Wal-Mart executives say they're hopeful that the April launch of the RFID pilot will be seen as proof that the company is having success meeting the terms of its larger mandate. Some experts say the retailer set terms for its program that were unrealistic for its suppliers to meet.

In March, Forrester Research published a report that indicated that an overwhelming majority of Wal-Mart's top suppliers would not be able to meet the company's January 2005 deadline. In the report, Forrester reduced the number of companies it expected to meet Wal-Mart's mandate from an earlier estimate of 60 percent to only 25 percent. Forrester said that an increasing number of the company's suppliers view the mandate as unachievable.

However, Wal-Mart's Longford disputed those findings and said Friday that an additional 37 suppliers contacted the company and asked to become part of the RFID program. Many of those companies were smaller than the top 100 suppliers.
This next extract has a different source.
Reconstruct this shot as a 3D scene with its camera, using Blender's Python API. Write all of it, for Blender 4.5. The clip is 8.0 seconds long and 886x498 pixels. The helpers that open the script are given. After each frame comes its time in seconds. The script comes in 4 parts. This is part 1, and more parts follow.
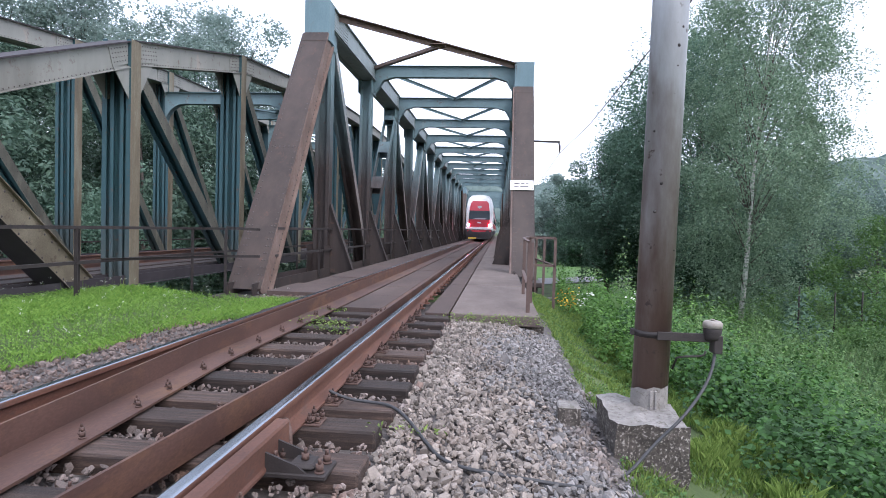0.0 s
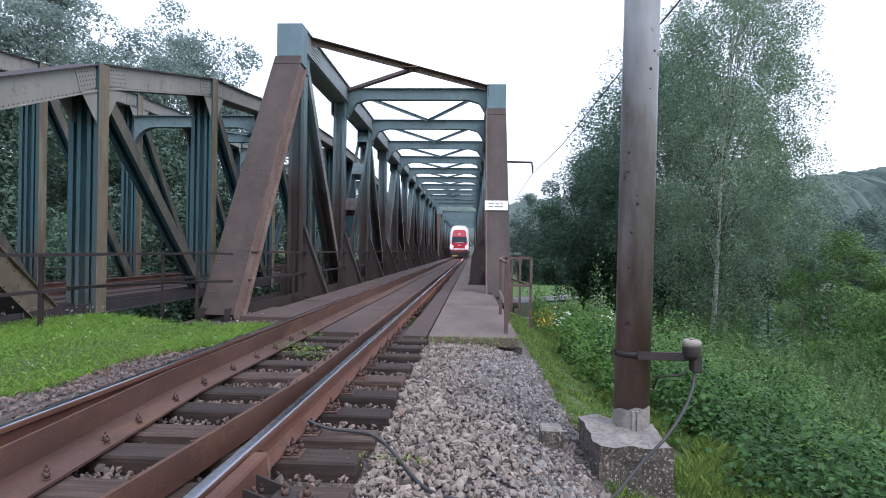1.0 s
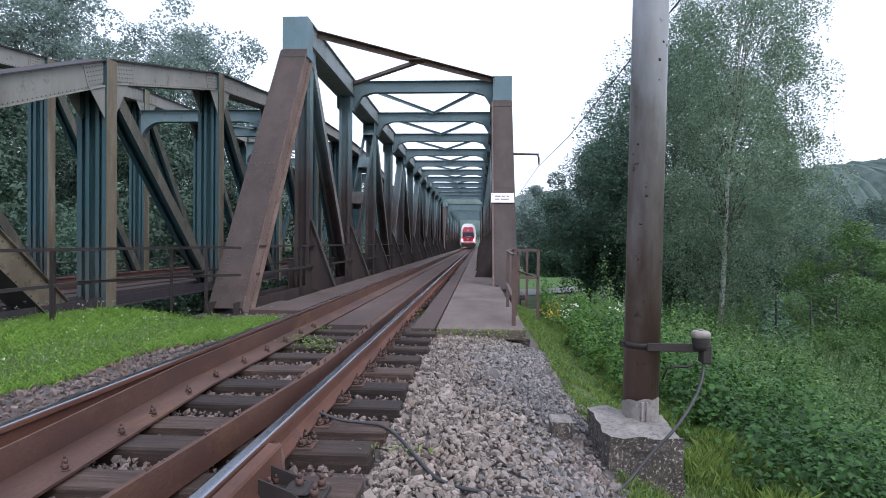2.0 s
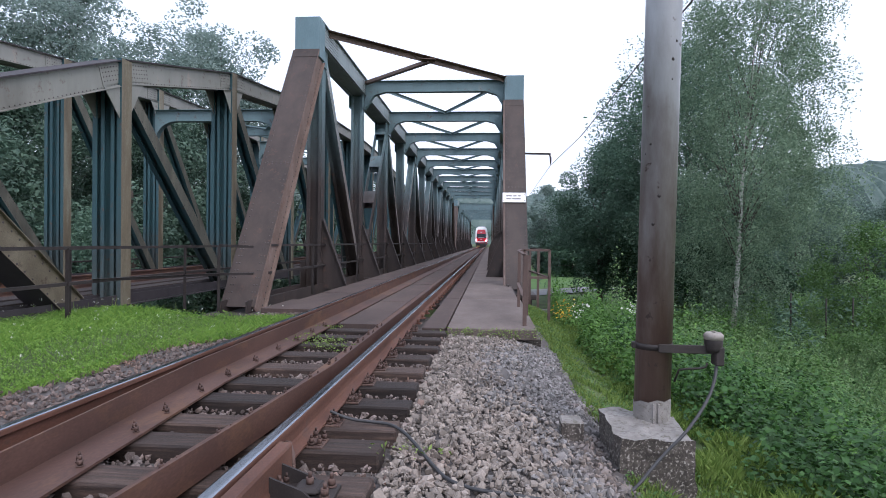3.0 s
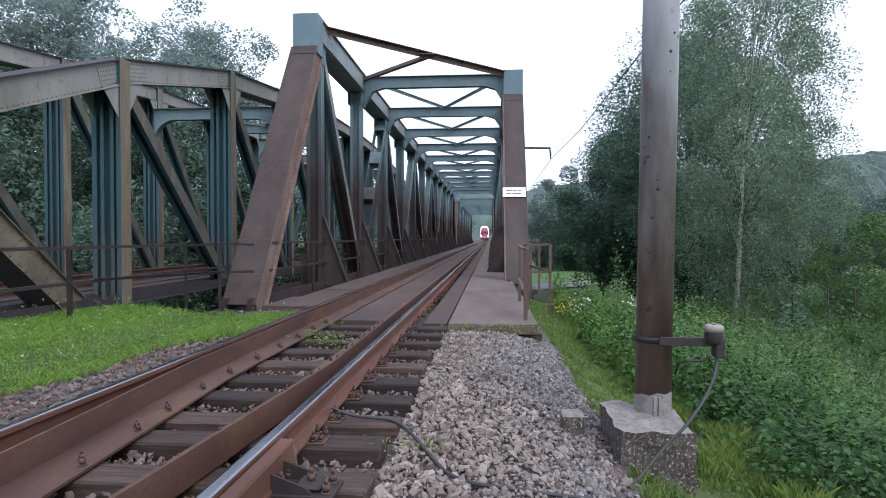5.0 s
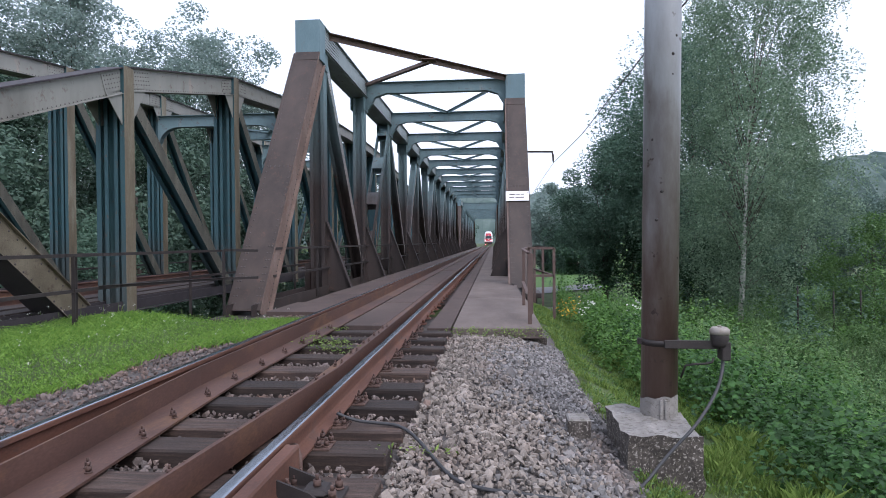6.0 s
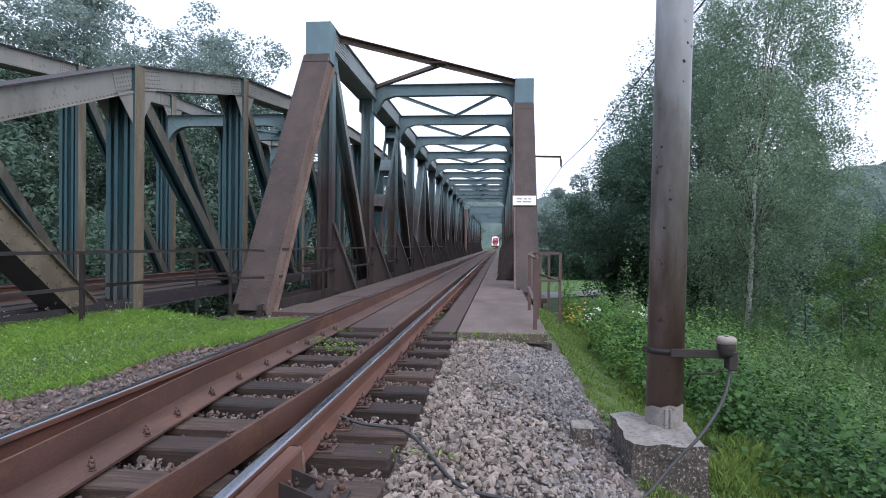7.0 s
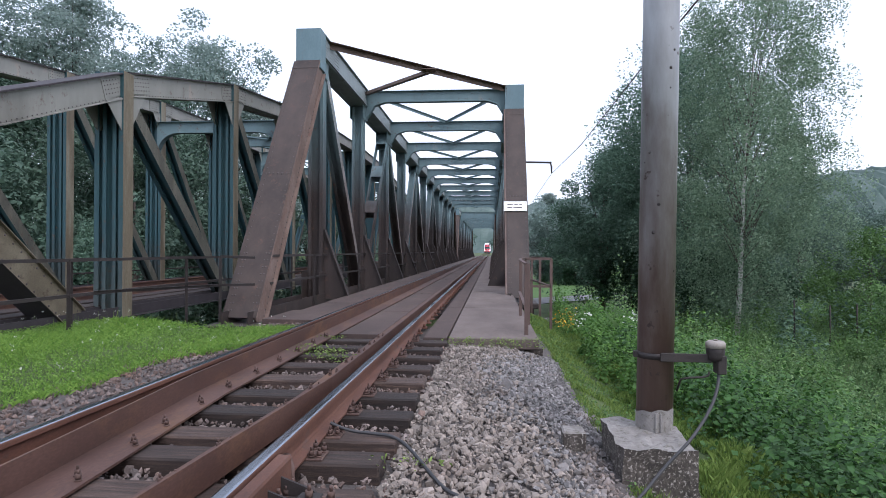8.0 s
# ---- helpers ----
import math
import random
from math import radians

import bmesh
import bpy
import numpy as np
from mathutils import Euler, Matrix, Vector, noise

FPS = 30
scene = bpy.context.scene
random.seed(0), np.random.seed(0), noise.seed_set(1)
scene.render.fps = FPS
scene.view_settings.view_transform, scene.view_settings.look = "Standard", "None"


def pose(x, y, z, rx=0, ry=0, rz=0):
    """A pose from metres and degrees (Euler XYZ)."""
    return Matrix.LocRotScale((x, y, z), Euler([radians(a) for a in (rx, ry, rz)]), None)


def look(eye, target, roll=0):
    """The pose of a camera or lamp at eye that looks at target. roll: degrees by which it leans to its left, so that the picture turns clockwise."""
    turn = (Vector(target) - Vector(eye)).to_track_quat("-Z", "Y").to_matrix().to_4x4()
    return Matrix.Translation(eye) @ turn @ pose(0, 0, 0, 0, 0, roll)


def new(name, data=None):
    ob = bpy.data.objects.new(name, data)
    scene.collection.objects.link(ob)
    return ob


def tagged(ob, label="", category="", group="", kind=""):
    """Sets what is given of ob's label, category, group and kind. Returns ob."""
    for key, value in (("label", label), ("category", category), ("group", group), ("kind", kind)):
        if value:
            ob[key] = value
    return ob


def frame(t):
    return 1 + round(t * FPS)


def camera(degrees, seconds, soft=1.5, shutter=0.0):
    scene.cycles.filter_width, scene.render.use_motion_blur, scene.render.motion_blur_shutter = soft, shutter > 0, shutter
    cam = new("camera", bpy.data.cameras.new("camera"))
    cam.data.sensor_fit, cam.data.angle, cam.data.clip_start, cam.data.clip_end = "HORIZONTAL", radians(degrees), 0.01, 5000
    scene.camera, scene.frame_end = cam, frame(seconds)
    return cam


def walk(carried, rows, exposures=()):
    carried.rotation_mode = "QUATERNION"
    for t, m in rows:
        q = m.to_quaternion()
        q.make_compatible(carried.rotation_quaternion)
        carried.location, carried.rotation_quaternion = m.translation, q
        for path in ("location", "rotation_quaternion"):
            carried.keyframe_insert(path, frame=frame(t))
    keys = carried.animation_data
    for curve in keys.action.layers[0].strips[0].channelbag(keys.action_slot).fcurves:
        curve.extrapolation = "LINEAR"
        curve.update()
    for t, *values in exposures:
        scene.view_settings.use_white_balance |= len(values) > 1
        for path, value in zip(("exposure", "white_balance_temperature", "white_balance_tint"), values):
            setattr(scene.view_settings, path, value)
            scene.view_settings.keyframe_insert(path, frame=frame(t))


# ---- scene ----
# camera ----------------------------------------------------------------
cam = camera(74.5, 8.0, soft=0.5)
PATH = [
    (0, (1.9410, -0.0165, 1.0127), (1.7544, 1.9736, 0.9449), 1.71),
    (0.5, (1.9085, 0.0033, 1.0316), (1.7720, 1.9985, 1.0142), 0.90),
    (1, (1.9051, 0.0154, 1.0328), (1.8039, 2.0128, 1.0366), 0.85),
    (1.5, (1.8942, 0.0120, 1.0362), (1.7900, 2.0090, 1.0059), 0.23),
    (2, (1.8803, -0.0037, 1.0331), (1.7597, 1.9926, 1.0116), 0.53),
    (3.5, (1.8860, -0.0016, 1.0386), (1.7152, 1.9909, 1.0101), 0.52),
    (4, (1.8893, 0.0000, 1.0363), (1.7178, 1.9922, 0.9949), 0.29),
    (4.5, (1.8968, -0.0027, 1.0366), (1.7355, 1.9904, 0.9960), 0.31),
    (6, (1.8926, -0.0003, 1.0369), (1.7184, 1.9920, 1.0129), -0.43),
    (6.5, (1.8816, -0.0031, 1.0409), (1.6699, 1.9857, 1.0285), 0.75),
    (7, (1.8879, 0.0049, 1.0428), (1.6933, 1.9954, 1.0292), 0.59),
    (7.5, (1.8949, 0.0106, 1.0449), (1.7187, 2.0029, 1.0422), 0.16),
    (8, (1.9003, 0.0054, 1.0436), (1.7338, 1.9984, 1.0505), 0.31),
]
EXPOSURES = [(0, 0.88), (0.5, 0.63), (1, 0.53), (2, 0.42), (3.5, 0.42), (8, 0.44)]
walk(cam, [(t, look(eye, target, roll)) for t, eye, target, roll in PATH], [(t, s, 5650, 15) for t, s in EXPOSURES])

# world and light ---------------------------------------------------------
SUN_ELEV, SUN_ROT = radians(48), radians(137)
world = bpy.data.worlds.new("sky")
scene.world = world
world.use_nodes = True
wn = world.node_tree.nodes
sky = wn.new("ShaderNodeTexSky")
sky.sky_type = "NISHITA"
sky.sun_disc = False
sky.sun_elevation, sky.sun_rotation = SUN_ELEV, SUN_ROT
sky.air_density, sky.dust_density, sky.ozone_density = 1.0, 6.0, 1.0
pale = wn.new("ShaderNodeMixRGB")
pale.inputs[0].default_value = 0.62
pale.inputs[2].default_value = (10.0, 10.2, 10.6, 1)
world.node_tree.links.new(sky.outputs[0], pale.inputs[1])
world.node_tree.links.new(pale.outputs[0], wn["Background"].inputs[0])
wn["Background"].inputs[1].default_value = 0.13
sun = new("sun", bpy.data.lights.new("sun", "SUN"))
sun.data.energy, sun.data.angle, sun.data.color = 0.9, radians(25), (1.0, 0.93, 0.85)
sun.matrix_world = look((30, -32, 50), (0, 0, 0))

# materials ---------------------------------------------------------------


def nodes_of(name):
    m = bpy.data.materials.new(name)
    m.use_nodes = True
    return m, m.node_tree.nodes, m.node_tree.links, m.node_tree.nodes["Principled BSDF"]


def ramp(n, stops):
    r = n.new("ShaderNodeValToRGB")
    el = r.color_ramp.elements
    while len(el) < len(stops):
        el.new(0.5)
    for e, (p, c) in zip(el, stops):
        e.position, e.color = p, (*c, 1)
    return r


def noise_node(n, l, coord, scale, detail=6, rough=0.6):
    t = n.new("ShaderNodeTexNoise")
    t.inputs["Scale"].default_value, t.inputs["Detail"].default_value, t.inputs["Roughness"].default_value = scale, detail, rough
    l.new(coord, t.inputs["Vector"])
    return t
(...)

"From our perspective, things are going along just as we planned, and in line with our publicly announced timeframe," Longford said. "We're pleased with how things are developing."

Wal-Mart reported that only 21 products will be included in the pilot. Cases and pallets containing those products armed with RFID tags will be delivered to the company's Sanger, Texas, regional distribution center. Upon arrival, RFID readers installed at the facilities' loading dock doors will scan the tags and send inventory information to the company's back-end computer systems.

At the seven stores involved in the pilot, RFID readers at dock doors will mirror the process from the distribution center by automatically confirming that a particular shipment has arrived.